*SET EXERCISE*: For this exercise, repeat all of the material verbatim apart from its images.
Begin COLLECTED MATERIAL
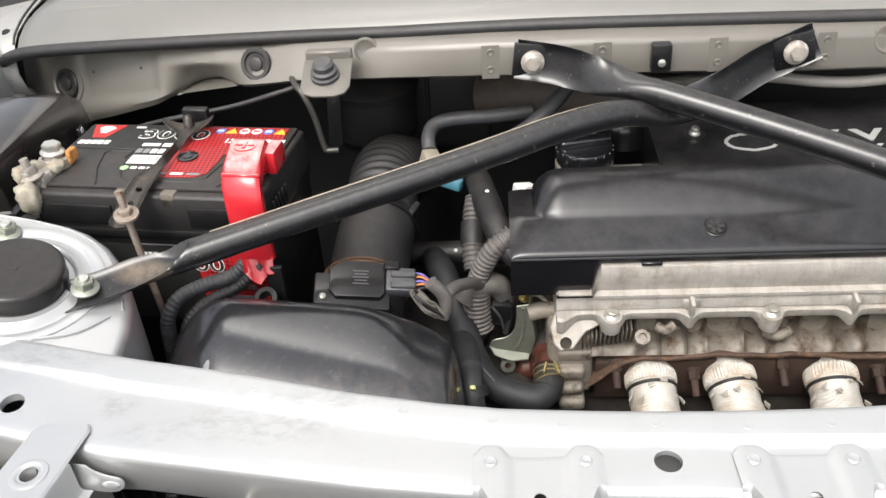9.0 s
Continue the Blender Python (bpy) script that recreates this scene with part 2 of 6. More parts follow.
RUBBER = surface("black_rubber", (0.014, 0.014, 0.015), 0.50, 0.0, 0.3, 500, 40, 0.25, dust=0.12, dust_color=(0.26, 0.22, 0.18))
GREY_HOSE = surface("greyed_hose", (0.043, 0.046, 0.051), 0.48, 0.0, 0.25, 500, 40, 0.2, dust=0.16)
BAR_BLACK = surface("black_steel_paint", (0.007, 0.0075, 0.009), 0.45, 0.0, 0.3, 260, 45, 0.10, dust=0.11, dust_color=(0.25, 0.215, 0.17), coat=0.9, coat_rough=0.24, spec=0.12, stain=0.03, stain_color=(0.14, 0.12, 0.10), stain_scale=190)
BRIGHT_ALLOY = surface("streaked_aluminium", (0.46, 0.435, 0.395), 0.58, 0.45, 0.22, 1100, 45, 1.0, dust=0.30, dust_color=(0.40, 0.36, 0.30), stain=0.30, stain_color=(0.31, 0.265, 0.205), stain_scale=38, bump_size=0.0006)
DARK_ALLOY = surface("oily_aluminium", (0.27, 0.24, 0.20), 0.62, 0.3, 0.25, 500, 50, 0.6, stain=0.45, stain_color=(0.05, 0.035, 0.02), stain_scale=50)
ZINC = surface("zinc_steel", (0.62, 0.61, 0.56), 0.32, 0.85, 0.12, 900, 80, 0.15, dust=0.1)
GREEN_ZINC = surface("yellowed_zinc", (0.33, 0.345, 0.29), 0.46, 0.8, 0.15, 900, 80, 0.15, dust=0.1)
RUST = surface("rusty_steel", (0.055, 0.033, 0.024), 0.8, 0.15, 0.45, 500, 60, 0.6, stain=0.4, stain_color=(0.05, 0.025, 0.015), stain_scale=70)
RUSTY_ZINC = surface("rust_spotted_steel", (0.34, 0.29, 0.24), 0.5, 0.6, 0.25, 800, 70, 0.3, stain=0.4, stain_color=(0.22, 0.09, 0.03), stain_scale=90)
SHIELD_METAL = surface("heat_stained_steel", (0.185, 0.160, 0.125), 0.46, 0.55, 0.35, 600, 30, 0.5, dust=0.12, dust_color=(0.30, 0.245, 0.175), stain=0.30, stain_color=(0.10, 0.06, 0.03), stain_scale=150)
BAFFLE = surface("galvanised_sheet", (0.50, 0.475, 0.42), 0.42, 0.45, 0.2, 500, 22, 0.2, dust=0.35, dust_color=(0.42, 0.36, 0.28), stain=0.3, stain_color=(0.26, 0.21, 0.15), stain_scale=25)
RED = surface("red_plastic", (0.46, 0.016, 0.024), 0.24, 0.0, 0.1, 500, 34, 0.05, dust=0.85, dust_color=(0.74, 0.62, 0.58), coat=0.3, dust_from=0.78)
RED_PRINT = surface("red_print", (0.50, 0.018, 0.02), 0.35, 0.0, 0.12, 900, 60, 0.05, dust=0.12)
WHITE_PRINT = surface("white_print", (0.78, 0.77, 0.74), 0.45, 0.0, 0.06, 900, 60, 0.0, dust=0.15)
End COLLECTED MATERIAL
*WRITTEN RESPONSE*:
9.0 s
Continue the Blender Python (bpy) script that recreates this scene with part 2 of 6. More parts follow.
RUBBER = surface("black_rubber", (0.014, 0.014, 0.015), 0.50, 0.0, 0.3, 500, 40, 0.25, dust=0.12, dust_color=(0.26, 0.22, 0.18))
GREY_HOSE = surface("greyed_hose", (0.043, 0.046, 0.051), 0.48, 0.0, 0.25, 500, 40, 0.2, dust=0.16)
BAR_BLACK = surface("black_steel_paint", (0.007, 0.0075, 0.009), 0.45, 0.0, 0.3, 260, 45, 0.10, dust=0.11, dust_color=(0.25, 0.215, 0.17), coat=0.9, coat_rough=0.24, spec=0.12, stain=0.03, stain_color=(0.14, 0.12, 0.10), stain_scale=190)
BRIGHT_ALLOY = surface("streaked_aluminium", (0.46, 0.435, 0.395), 0.58, 0.45, 0.22, 1100, 45, 1.0, dust=0.30, dust_color=(0.40, 0.36, 0.30), stain=0.30, stain_color=(0.31, 0.265, 0.205), stain_scale=38, bump_size=0.0006)
DARK_ALLOY = surface("oily_aluminium", (0.27, 0.24, 0.20), 0.62, 0.3, 0.25, 500, 50, 0.6, stain=0.45, stain_color=(0.05, 0.035, 0.02), stain_scale=50)
ZINC = surface("zinc_steel", (0.62, 0.61, 0.56), 0.32, 0.85, 0.12, 900, 80, 0.15, dust=0.1)
GREEN_ZINC = surface("yellowed_zinc", (0.33, 0.345, 0.29), 0.46, 0.8, 0.15, 900, 80, 0.15, dust=0.1)
RUST = surface("rusty_steel", (0.055, 0.033, 0.024), 0.8, 0.15, 0.45, 500, 60, 0.6, stain=0.4, stain_color=(0.05, 0.025, 0.015), stain_scale=70)
RUSTY_ZINC = surface("rust_spotted_steel", (0.34, 0.29, 0.24), 0.5, 0.6, 0.25, 800, 70, 0.3, stain=0.4, stain_color=(0.22, 0.09, 0.03), stain_scale=90)
SHIELD_METAL = surface("heat_stained_steel", (0.185, 0.160, 0.125), 0.46, 0.55, 0.35, 600, 30, 0.5, dust=0.12, dust_color=(0.30, 0.245, 0.175), stain=0.30, stain_color=(0.10, 0.06, 0.03), stain_scale=150)
BAFFLE = surface("galvanised_sheet", (0.50, 0.475, 0.42), 0.42, 0.45, 0.2, 500, 22, 0.2, dust=0.35, dust_color=(0.42, 0.36, 0.28), stain=0.3, stain_color=(0.26, 0.21, 0.15), stain_scale=25)
RED = surface("red_plastic", (0.46, 0.016, 0.024), 0.24, 0.0, 0.1, 500, 34, 0.05, dust=0.85, dust_color=(0.74, 0.62, 0.58), coat=0.3, dust_from=0.78)
RED_PRINT = surface("red_print", (0.50, 0.018, 0.02), 0.35, 0.0, 0.12, 900, 60, 0.05, dust=0.12)
WHITE_PRINT = surface("white_print", (0.78, 0.77, 0.74), 0.45, 0.0, 0.06, 900, 60, 0.0, dust=0.15)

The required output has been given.